Kids emotions are even more confusing as they approach and enter the changes of the adolescent brain. By age nine many of our kids will be in the midst of this. We as parents, thankfully, are able to help them navigate through this challenging change.
The process in the adolescent brain begins eighteen months prior to the age of maturity. When this occurs the hormones that lead to the maturity are released resulting in further brain development in the back lobes of our kids’ brains. As a result, the electrical activity actually decreases in the front lobe of the brain where emotional regulation resides.
Kids that seemed fairly well balanced become more sensitive and small things result in large emotional responses. This is the reason our kids become more opposition and can argue with us even when they know they are wrong intellectually. Their emotions can trump reason.
If they were already negative about themselves, struggling with motivation or carrying hurt inside even small things that touch those feelings can lead to disproportionate and often angry responses.

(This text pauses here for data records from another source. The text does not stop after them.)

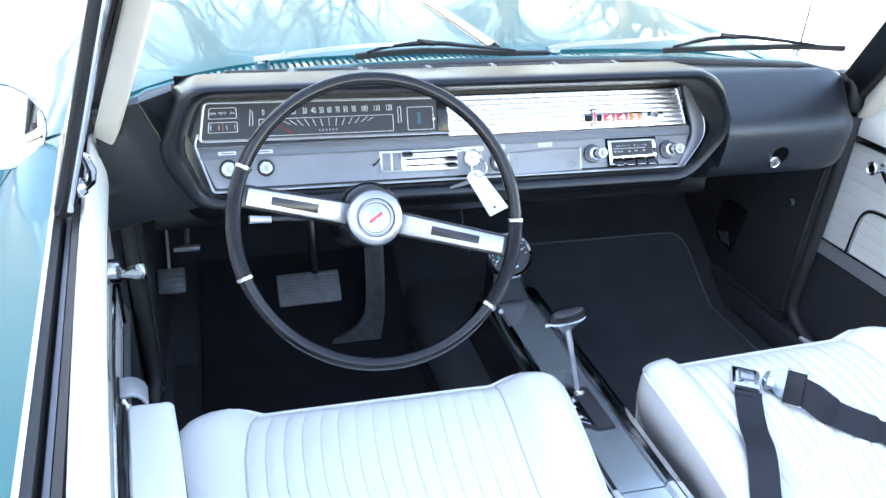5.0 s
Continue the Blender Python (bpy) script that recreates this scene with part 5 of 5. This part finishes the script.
part("arm", sweep(spline([(-0.363, 0.18, 0.525), (-0.361, 0.24, 0.605), (-0.364, 0.28, 0.74)], 5), 0.008), M_PLASTIC, pe)
pk = thing("parking_brake", "small parking brake pedal with release handle", "pedal", (-0.638, 0.2, 0.53))
pm = Matrix.Translation((-0.640, 0.20, 0.531)) @ pose(0, 0, 0, 55, 0, 0)
b = rbox((0, 0, 0), (0.054, 0.052, 0.012), 0.006)
b.transform(pm)
part("pad", b, M_PEDAL, pk)
for k in range(4):
    b = rbox((0, -0.016 + 0.010 * k, 0.0065), (0.042, 0.005, 0.003), 0.001)
    b.transform(pm)
    part("pad_rib", b, M_PEDAL, pk)
part("arm", sweep([(-0.645, 0.215, 0.545), (-0.643, 0.26, 0.66), (-0.640, 0.27, 0.74)], 0.007), M_PLASTIC, pk)
part("release_handle", join(rbox((-0.598, 0.10, 0.648), (0.046, 0.014, 0.009), 0.003), sweep([(-0.598, 0.11, 0.650), (-0.598, 0.16, 0.665)], 0.005)), M_GREY, pk, "grey release handle")
ac = thing("accelerator_pedal", "tall ribbed accelerator pedal", "pedal", (-0.218, 0.3, 0.32))
zs = [(0.540, 0.020, 0.022), (0.46, 0.020, 0.022), (0.40, 0.021, 0.021), (0.36, 0.027, 0.018), (0.335, 0.045, 0.014), (0.318, 0.075, 0.010), (0.310, 0.100, 0.008), (0.300, 0.104, 0.006)]
part("pad", loft([[(-0.217 - l, 0.268 + 0.26 * (z - 0.30), z), (-0.217 + r, 0.268 + 0.26 * (z - 0.30), z), (-0.217 + r, 0.280 + 0.26 * (z - 0.30), z), (-0.217 - l, 0.280 + 0.26 * (z - 0.30), z)] for z, l, r in zs]), M_PEDAL, ac)
for k in range(6):
    part("rib", sweep([(-0.231 + 0.0056 * k, 0.267 + 0.26 * 0.235, 0.535), (-0.231 + 0.0056 * k, 0.267 + 0.26 * 0.06, 0.360)], 0.0013), M_PEDAL, ac)
vt = thing("kick_vent", "small black vent with slanted slats on the kick panel", "vent", (0.69, 0.34, 0.45))
part("vent_frame", slab([(0.7005, y, z) for y, z in rounded([(0.310, 0.416), (0.375, 0.424), (0.400, 0.470), (0.372, 0.545), (0.276, 0.545)], 0.012, 3)], (-0.003, 0, 0), 0.001), M_PLASTIC, vt)
for k in range(4):
    part("vane", sweep([(0.6965, 0.350 + 0.011 * (k - 1), 0.462 - 0.004 * k), (0.6965, 0.332 + 0.010 * (k - 1), 0.430)], 0.0013), M_BIND, vt, "dull grey slat")
kn = thing("kick_button", "small round grey fastener on the kick panel", "fastener", (0.70, 0.139, 0.627))
part("head", lathe([(0, 0.007), (0.006, 0.0065), (0.0085, 0.004), (0.0095, 0), (0, 0)], (0.7005, 0.139, 0.627), (-1, 0, 0), 18), M_PEDAL, kn)
for p, q in (((0.6965, 0.083, 0.381), (-1, 0, 0)), ((0.7375, 0.030, 0.388), (-1, 0, 0.2)), ((0.6965, 0.060, 0.790), (-1, 0, 0))):
    sc = thing("trim_screw", "small chrome trim screw", "screw", p, "trim screws")
    part("head", lathe([(0, 0), (0.0045, 0), (0.004, 0.002), (0, 0.003)], p, q, 12), M_CHROME, sc)


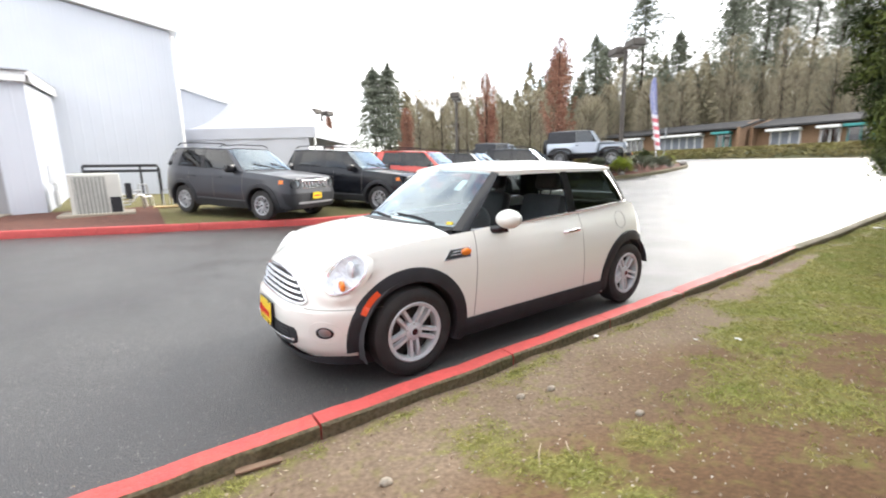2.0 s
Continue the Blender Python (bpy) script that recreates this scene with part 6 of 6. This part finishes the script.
# ---- planted bank at the road's end ----
bm = bmesh.new()
rows = []
for x, dz in ((40.3, -0.1), (40.7, 0.3), (41.6, 0.8), (42.6, 1.05), (44.5, 1.05), (48, 0.6)):
    rows.append([bm.verts.new((x + 0.4 * noise.noise((y * 0.3, 0, 5)), y, rise_x(x) + dz * (1 + 0.15 * noise.noise((y * 0.35, x, 2))))) for y in steps(-60, 26, 86)])
grid_faces(bm, rows)
bmesh.ops.recalc_face_normals(bm, faces=bm.faces)
tagged(mesh_ob("road_bank", bm, M["far_ground"], smooth=True), "overgrown bank at the end of the road", "bank", kind="structure")
rng = np.random.default_rng(77)
n_ = 42000
yy = rng.uniform(-45, 26, n_)
xx = 40.6 + rng.uniform(0, 4.5, n_)
zz = np.interp(xx, [40.3, 40.7, 41.6, 42.6, 44.5, 48], [-0.1, 0.3, 0.8, 1.05, 1.05, 0.6]) + np.array([rise_x(x) for x in xx]) + rng.uniform(-0.05, 0.25, n_)
leaf_mesh("hedge", np.stack([xx, yy, zz], 1), np.stack([-0.5 + 0 * xx, 0 * xx, 0.8 + 0 * xx], 1) + rng.normal(0, 0.6, (n_, 3)), 0.26, 0.12, M["hedge_leaf"], None, "", 0.2, 78)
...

When these things occur it is natural for us to:
- Tell them their behavior is wrong
- Push back against the unreasonable reaction
- Attempt to make this ridiculous behavior stop by inflicting consequences
- Use logic to show them that their reaction is disproportionate to the situation
Given my time coaching adolescents I find that these responses leave kids’ feeling like they are not understood or listened to and that their feelings are wrong. The outcome of these tactics is twofold, growing distance in their relationships and kids who believe there is something wrong with them. There is nothing wrong with them, it is a natural outcome of the development occurring in their brains. The problem is that they do not know this and often feel powerless to change the negative outcomes their responses and behavior cause with their parents. They doubt themselves and store more hurt inside.
This is why the traditional approach to parenting breaks down. Consequences will not alter the reality of brain development. They do not help them understand or believe in themselves but have the opposite effect.
So what are we to do? According to all the research kids learn better through independence in this time frame. It makes sense when we understand that they will push back against us when their emotions are triggered even if they know we are right. Consequences will lead to even greater distance and push back!
While difficult and counter intuitive, we need to hold our tongues and answers concerning their behavior and give them time to calm down when their emotions are triggered. Then we need to ask them a progression of questions that help them feel heard and understood before moving into self-reflective questions.
- What has you so frustrated or upset with me?
- What/how are you feeling inside?
- Are there other things going on that have you hurt or frustrated?
- Are you struggling to ………?
- How do you feel about yourself?
- What do you think you should do in this situation?
Why does this approach work? It allows their feelings to come out without judgment or correction and therefore does not add to the pile of emotions that trigger their oppositional nature.
When using this approach with my own kids and the kids that I coach, I find that they almost always come to the correct conclusion because questions help them vent the emotion and access the front lobe of the their brain where decision making and consequence evaluation reside.
For them to share their emotions they need to believe you will listen and not lecture or correct their feelings. Their feelings are real and there is no sense in taking them on. The key is getting them through the emotions so that they can process them and make decisions that are not dictated by their emotions or their oppositional responses that cause them to move in the opposite direction we desire.